Is the union of an uncountable ascending chain of measurable sets measurable? Suppose that $I$ is an uncountable totally ordered index set and $(X_i)_{i\in I}$ is an ascending chain of measurable sets in some measurable space $(X,\Sigma)$. My question is: Is the union $\bigcup_{i\in I} X_i$ measurable?
One way to solve this would be to show that for every infinite chain $(A_j)_{j\in J}$ of sets ordered by inclusion, its union $A=\bigcup_{j\in J} A_j$ can be expressed as the union of some countable sub-chain. Is this possible perhaps?
For context: I want to make a Zorn argument, where my partially ordered set is the set of $\Sigma$-measurable sets with the inclusion ordering. 
 A: No, the union of a chain of measurable sets doesn't have to be measurable. I will give a counterexample.
I assume that there is a nonmeasurable set, and that all one-element sets are measurable. And of course I assume the axiom of choice, in the form of the well-ordering theorem.
Let $A$ be a nonmeasurable set, and let $\lt$ be a relation that well-orders $A$. For each $a\in A$, let $A_a=\{x\in A:x\lt a\}$.

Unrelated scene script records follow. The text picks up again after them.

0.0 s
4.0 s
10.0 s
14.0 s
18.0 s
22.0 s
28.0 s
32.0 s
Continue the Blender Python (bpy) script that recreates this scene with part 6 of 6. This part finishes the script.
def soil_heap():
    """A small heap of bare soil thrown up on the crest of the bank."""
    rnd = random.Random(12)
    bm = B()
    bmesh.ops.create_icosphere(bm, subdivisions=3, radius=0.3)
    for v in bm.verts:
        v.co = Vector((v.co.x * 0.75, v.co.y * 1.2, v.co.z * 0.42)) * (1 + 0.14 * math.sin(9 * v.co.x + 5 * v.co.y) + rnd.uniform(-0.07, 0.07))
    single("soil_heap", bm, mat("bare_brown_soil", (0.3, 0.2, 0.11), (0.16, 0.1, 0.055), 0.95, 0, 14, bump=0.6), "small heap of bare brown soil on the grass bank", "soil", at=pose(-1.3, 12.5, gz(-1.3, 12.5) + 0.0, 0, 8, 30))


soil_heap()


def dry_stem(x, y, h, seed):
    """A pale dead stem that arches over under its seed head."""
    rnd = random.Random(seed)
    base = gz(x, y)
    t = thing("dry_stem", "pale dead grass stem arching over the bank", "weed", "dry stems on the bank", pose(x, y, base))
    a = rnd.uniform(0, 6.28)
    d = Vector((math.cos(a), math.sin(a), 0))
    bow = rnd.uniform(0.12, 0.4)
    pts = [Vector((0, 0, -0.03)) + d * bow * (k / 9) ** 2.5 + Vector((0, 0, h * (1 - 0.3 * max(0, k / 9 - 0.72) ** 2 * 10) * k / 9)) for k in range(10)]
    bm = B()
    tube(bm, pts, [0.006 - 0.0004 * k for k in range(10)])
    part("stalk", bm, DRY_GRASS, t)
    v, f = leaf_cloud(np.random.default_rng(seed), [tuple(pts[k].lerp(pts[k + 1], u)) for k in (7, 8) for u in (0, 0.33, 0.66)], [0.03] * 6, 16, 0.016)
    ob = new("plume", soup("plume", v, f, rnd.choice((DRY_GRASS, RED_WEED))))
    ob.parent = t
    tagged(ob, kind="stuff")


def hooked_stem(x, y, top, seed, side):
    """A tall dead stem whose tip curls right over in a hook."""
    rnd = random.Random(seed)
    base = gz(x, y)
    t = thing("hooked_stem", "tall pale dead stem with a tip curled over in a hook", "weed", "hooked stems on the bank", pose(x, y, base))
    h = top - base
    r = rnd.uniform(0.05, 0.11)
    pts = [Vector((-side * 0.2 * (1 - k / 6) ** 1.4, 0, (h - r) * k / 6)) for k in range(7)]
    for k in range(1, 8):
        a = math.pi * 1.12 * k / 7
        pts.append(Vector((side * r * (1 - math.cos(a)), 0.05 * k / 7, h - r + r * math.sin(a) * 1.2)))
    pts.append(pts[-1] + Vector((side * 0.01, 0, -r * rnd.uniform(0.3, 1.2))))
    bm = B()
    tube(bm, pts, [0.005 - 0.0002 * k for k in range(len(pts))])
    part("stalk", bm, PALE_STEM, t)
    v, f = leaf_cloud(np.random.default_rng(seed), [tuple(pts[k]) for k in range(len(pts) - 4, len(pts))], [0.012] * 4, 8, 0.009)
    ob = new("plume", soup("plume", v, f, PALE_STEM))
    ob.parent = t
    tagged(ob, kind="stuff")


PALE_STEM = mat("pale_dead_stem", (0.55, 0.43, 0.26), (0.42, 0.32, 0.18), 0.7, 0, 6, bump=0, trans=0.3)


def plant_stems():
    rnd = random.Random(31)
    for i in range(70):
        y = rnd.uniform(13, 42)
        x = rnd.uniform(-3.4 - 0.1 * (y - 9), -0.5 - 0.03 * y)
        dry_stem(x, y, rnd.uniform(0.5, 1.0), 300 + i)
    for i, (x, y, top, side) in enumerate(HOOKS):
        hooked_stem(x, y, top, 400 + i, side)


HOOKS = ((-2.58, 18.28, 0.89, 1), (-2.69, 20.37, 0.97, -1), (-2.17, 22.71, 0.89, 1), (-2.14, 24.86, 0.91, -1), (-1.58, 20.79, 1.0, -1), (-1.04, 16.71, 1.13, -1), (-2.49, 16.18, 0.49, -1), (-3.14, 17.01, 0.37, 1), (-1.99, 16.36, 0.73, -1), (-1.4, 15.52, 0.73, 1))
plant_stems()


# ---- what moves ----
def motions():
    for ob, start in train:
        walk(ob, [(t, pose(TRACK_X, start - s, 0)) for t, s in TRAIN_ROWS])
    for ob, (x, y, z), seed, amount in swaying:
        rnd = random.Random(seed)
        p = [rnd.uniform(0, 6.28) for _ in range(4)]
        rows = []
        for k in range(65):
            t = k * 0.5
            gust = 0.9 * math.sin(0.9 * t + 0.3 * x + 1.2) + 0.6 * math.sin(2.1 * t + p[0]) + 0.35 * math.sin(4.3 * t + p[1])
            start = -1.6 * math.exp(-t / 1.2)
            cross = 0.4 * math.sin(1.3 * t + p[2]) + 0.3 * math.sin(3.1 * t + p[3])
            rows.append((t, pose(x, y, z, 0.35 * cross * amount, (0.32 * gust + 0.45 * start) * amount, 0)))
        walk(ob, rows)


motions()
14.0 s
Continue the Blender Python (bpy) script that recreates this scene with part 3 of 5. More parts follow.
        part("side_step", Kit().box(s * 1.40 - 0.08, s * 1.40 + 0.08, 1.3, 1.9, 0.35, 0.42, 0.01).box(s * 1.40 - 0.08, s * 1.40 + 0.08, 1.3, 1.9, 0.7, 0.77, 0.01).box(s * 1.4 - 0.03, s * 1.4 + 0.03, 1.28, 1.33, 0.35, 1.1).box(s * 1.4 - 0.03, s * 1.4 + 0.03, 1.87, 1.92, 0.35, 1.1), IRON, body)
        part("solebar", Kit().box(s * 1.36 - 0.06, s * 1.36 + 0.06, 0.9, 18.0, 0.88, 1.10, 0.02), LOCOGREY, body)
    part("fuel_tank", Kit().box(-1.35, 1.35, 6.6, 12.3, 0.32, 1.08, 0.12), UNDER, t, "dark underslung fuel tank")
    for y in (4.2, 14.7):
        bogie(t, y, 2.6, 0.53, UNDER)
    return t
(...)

Case 1. All of the sets $A_a$ $(a\in A)$ are measurable.
If $A$ had a greatest element, call it $a$, then $A=A_a\cup\{a\}$ would be the union of two measurable sets, and so $A$ would be measurable. Since $A$ is not measurable, $A$ has no greatest element, so $A=\bigcup_{a\in A}A_\alpha$ is the union of an ascending chain of measurable sets.
Case 2. Not all of the sets $A_a$ are measurable.
Consider the least element $b\in A$ such that $A_b$ is nonmeasurable, and apply the argument of Case 1 to the nonmeasurable set $B=A_b$.
P.S. Here is a simpler argument using Zorn's lemma instead of the well-ordering theorem. Let $A$ be a nonmeasurable set, and let $P$ be the set of all measurable subsets of $A$, partially ordered by inclusion. If we assume that the union of a chain of measurable sets is always measurable, then Zorn's lemma applies, and $P$ has a maximal element; that is, there is a maximal measurable subset of $A$. But that's absurd, because we can always add one more point.
A: The P.S in bof's answer also answers the following quite interesting question:
Given a chain of sets indexed by a an uncountable family is the intersection equal to the intersection of some countable sub-family of them?
No. Consider the all subsets of $[0,1]$ of Lebesgue measure $1$. If the answer was yes, then by maximality argument we would reach a contradiction ("we can always [subtract] one more point.)